(Grammar Questions I Couldn't Answer)
I was doing a lesson on useful language for cause and effect, and using Peter Pan cartoons as a prompt.
One of the students wrote, “Peter Pan made a mysterious noise, result in Captain Hook tried to find him.”
I corrected her, and said “You need to say ‘resulting in’ ?
She was confused. “Result in” is one of the phrases for cause and effect collocation that the textbook had presented. “What’s the rule? When do we need to use the -ing form? Why can’t I just say “result in” like in the textbook?
I had to think on my feet a little bit. “You have to use the -ing form because it’s the participle clause,” I said. “You could also do this as a relative clause. “Peter Pan made a mysterious noise, which resulted in Captain Hook trying to find him.’ Or you could break it into 2 sentences with another subject: ‘Peter Pan made a mysterious noise. This resulted in Captain Hook trying to find him.’

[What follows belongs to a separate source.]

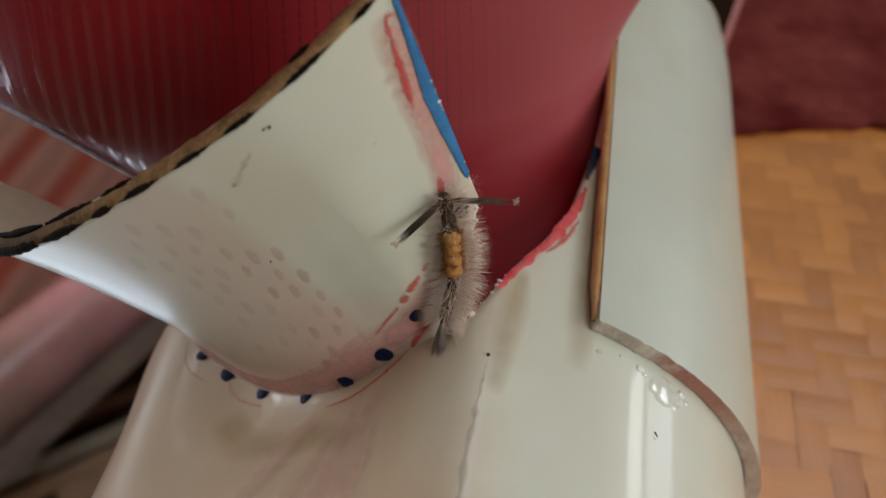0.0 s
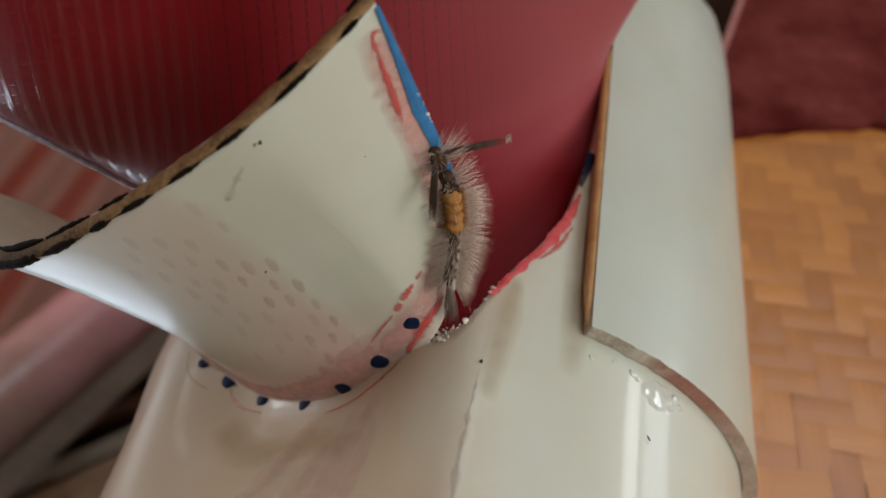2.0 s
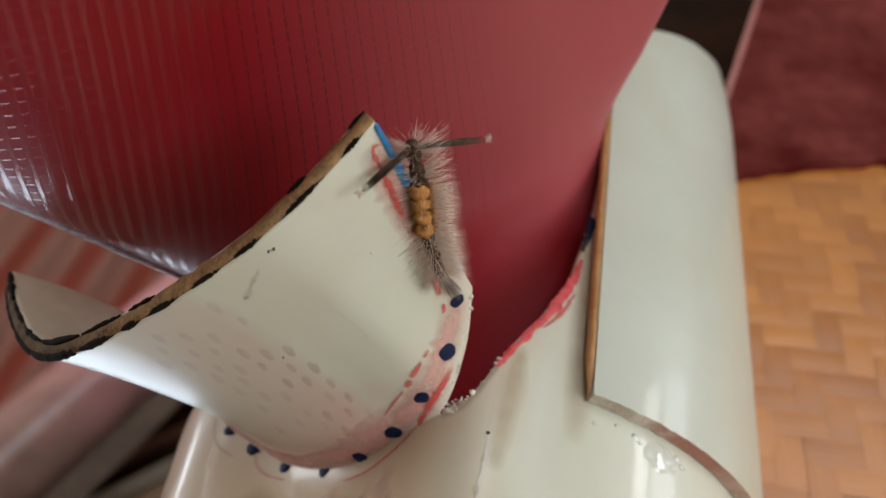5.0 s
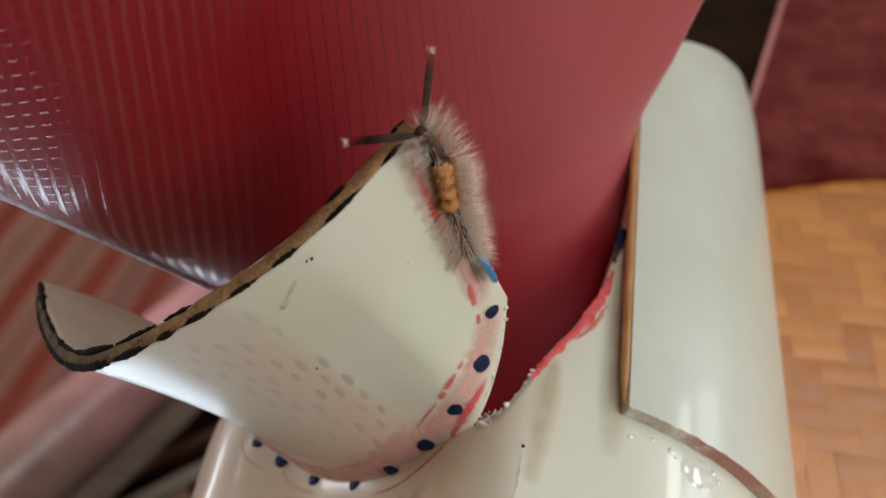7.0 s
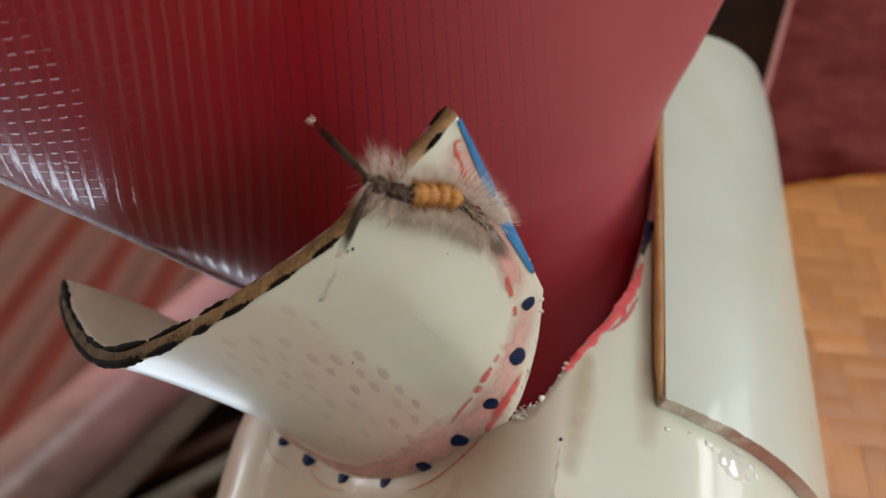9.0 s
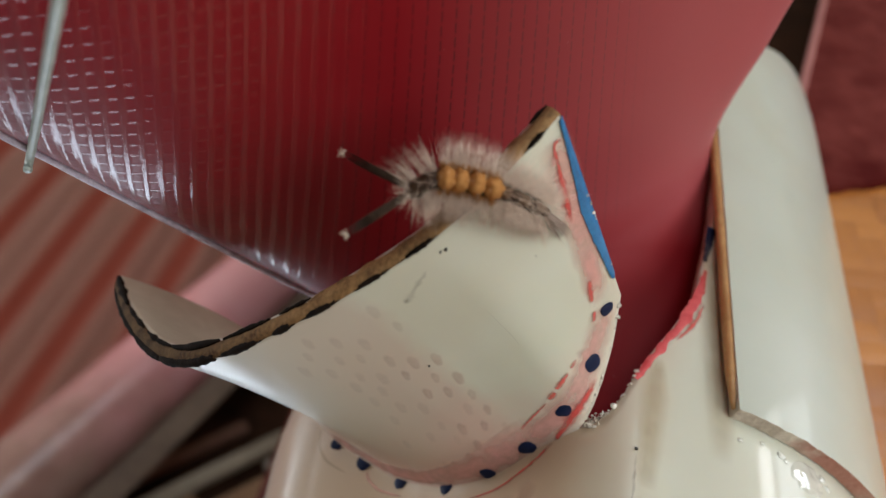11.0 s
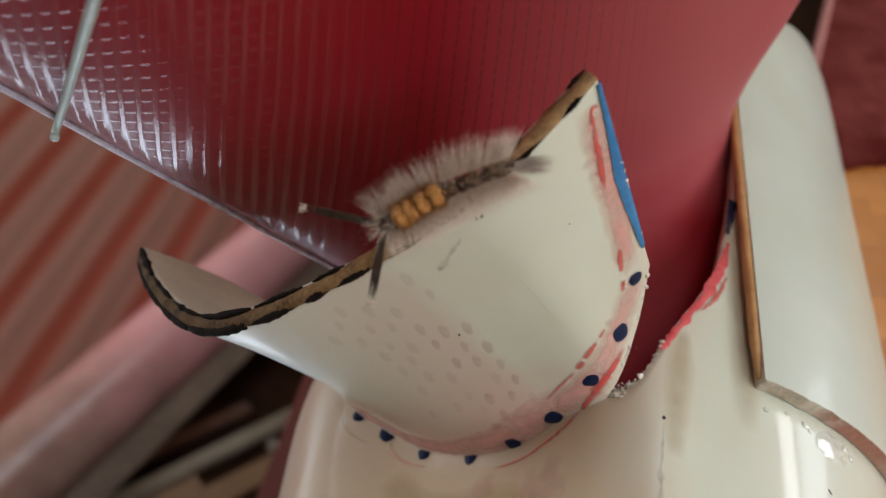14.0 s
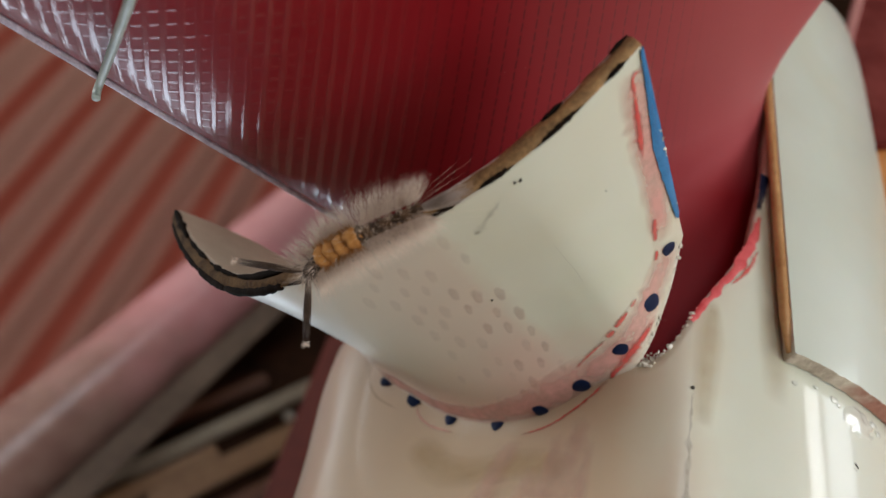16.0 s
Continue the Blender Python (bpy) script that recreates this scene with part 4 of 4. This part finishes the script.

She gave me a confused look that students often give me when I give them too much information at once.
“I can see you're confused,” I said. “I’ll give you some example sentences with simpler grammar.”
I wrote several sentence on the board.
“ ‘I saw the man running through the park’--this is a participle clause. Now, we could also do this as a relative clause: ‘I saw the man who was running through the park.’ Or, we could say, ‘I saw the man. He was running through the park.’ “
But then I of course realized that this didn’t illustrate my point at all, because in each example we were using the -ing form of the verb.
So in the end, I just had to admit to the student I wasn’t sure why we used -ing form.